Shares shifted sharply lower as Applied Optoelectronics disclosed a plan to sell up to $600 million in new stock directly into the open market, rattling investors who had ridden one of 2026's wildest rallies. The offering — announced just one day after the stock touched a record — raises a pointed question: is management seizing a fleeting window to bankroll an expensive expansion, or diluting shareholders who just made the stock's surge possible?

The Company Is Selling Stock Near an All-Time High After a 539% Run

AAOI has soared 539% year to date , and hit a record high of $233.67 on Wednesday . The very next day, it entered an agreement with Raymond James and Needham to sell up to $600 million in shares at prevailing market prices . At today's $192.43 price, that could mean roughly 3.1 million new shares — significant dilution (meaning each existing share's claim on profits gets smaller) against roughly 80.2 million shares currently outstanding . The timing looks opportunistic: the company is still losing money and selling stock while it's expensive.

Losses Are Widening Even as Revenue Surges

In Q1, AAOI posted revenue of about $151.1 million but a net loss of roughly $14.3 million . Operating margins remain negative, around -9.5% . Yet the stock trades at a price-to-sales ratio above 30 — classic "story stock" territory . Investors are paying for a future that hasn't arrived yet, and now the company is printing shares to fund it.

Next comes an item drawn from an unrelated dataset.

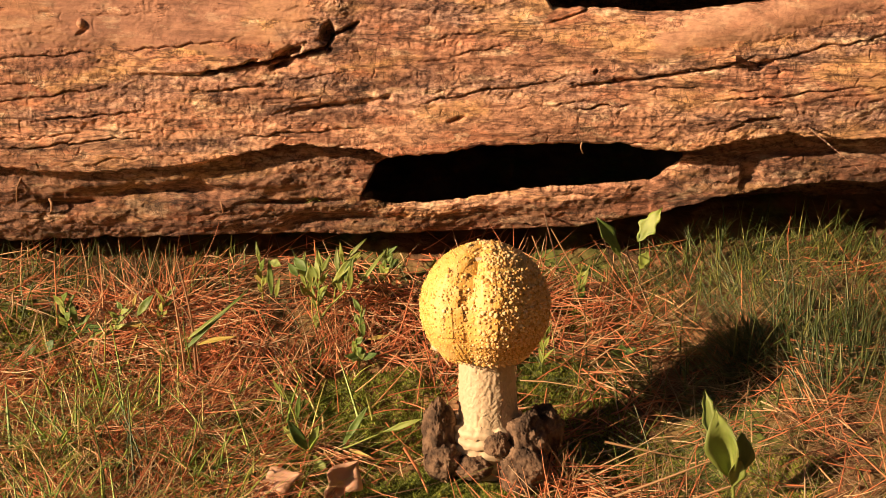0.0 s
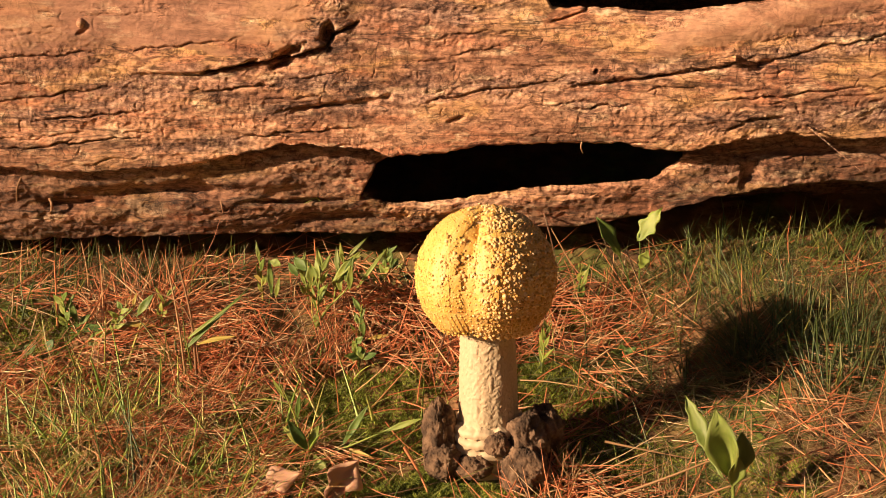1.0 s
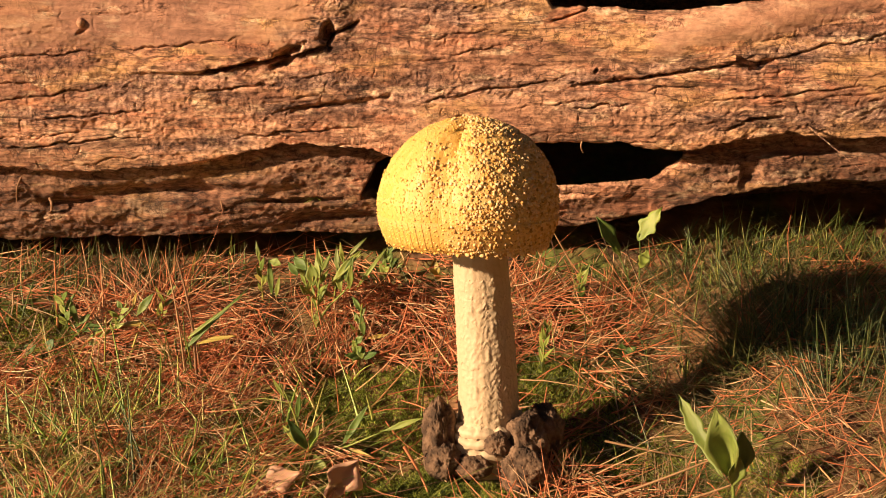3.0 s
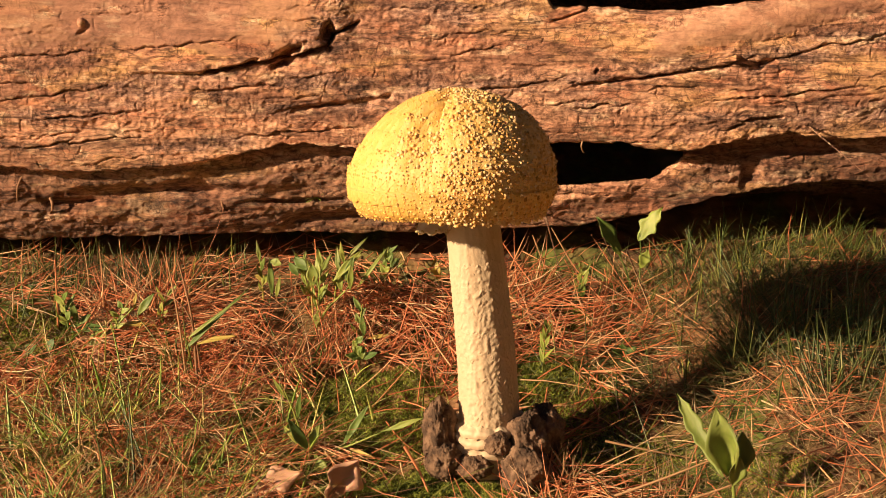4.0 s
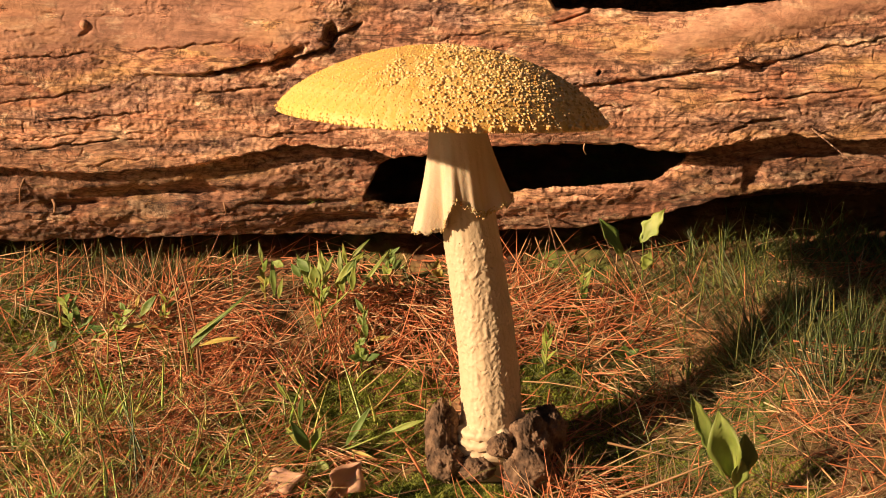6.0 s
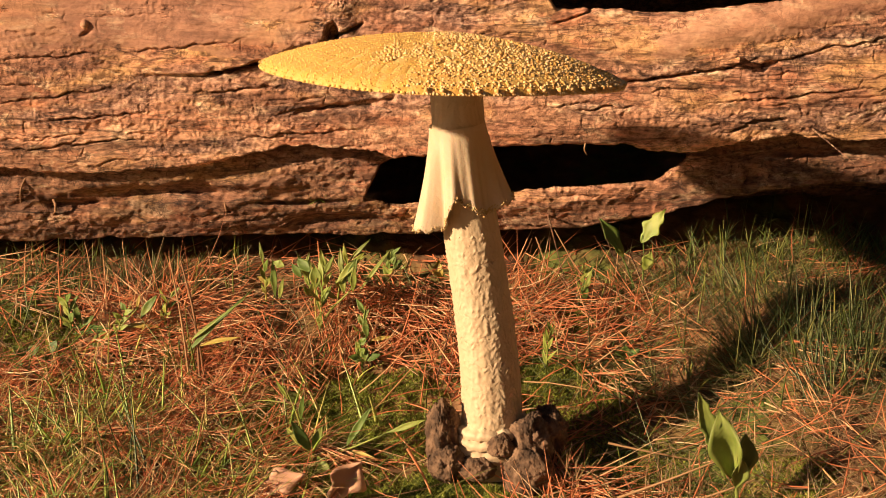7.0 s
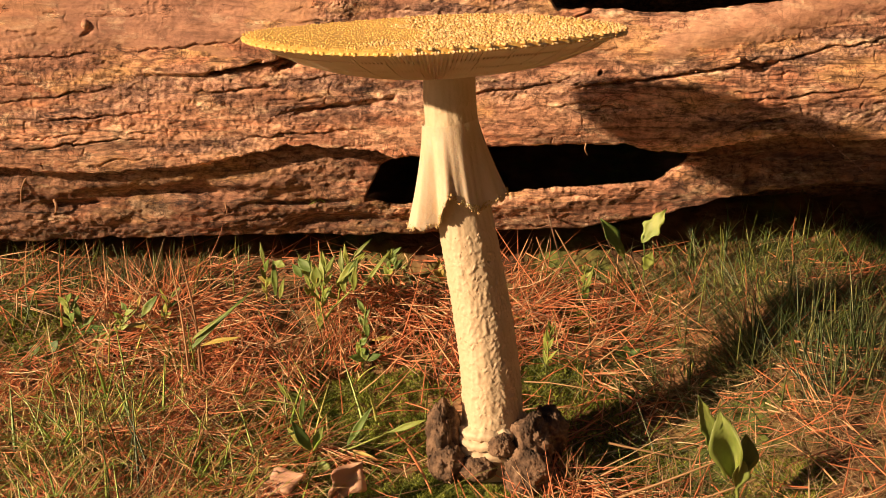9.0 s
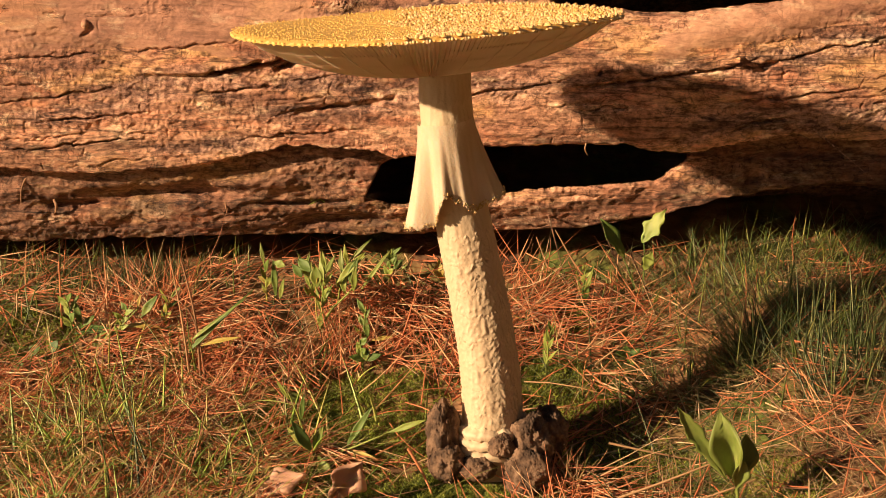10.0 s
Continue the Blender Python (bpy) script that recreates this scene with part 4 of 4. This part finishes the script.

The Cash Is Earmarked for a Massive Factory Buildout

AAOI is expanding U.S.-based manufacturing, including a new Texas facility supported by state incentives , backed by a $20.85 million Texas grant . The company has locked in over $324 million in orders for high-speed data-center networking gear , and management has guided revenue to $1.1 billion with supply expected to lag demand through 2027 . Without this capital raise, AAOI likely cannot fund the ramp.

Wall Street Is Split — Analysts See the Stock Worth Far Less

Rosenblatt set the highest target at $220 , already below recent highs, while the most recent analyst rating is a Hold with a $129 price target . Crucially, the company is not obligated to sell any shares and can suspend the program at any time — giving it flexibility but also making the overhang unpredictable.

The bottom line: AAOI needs hundreds of millions to turn hype into hardware. Whether this dilution is a smart move or a peak signal depends entirely on whether the AI-driven orders actually convert to profits.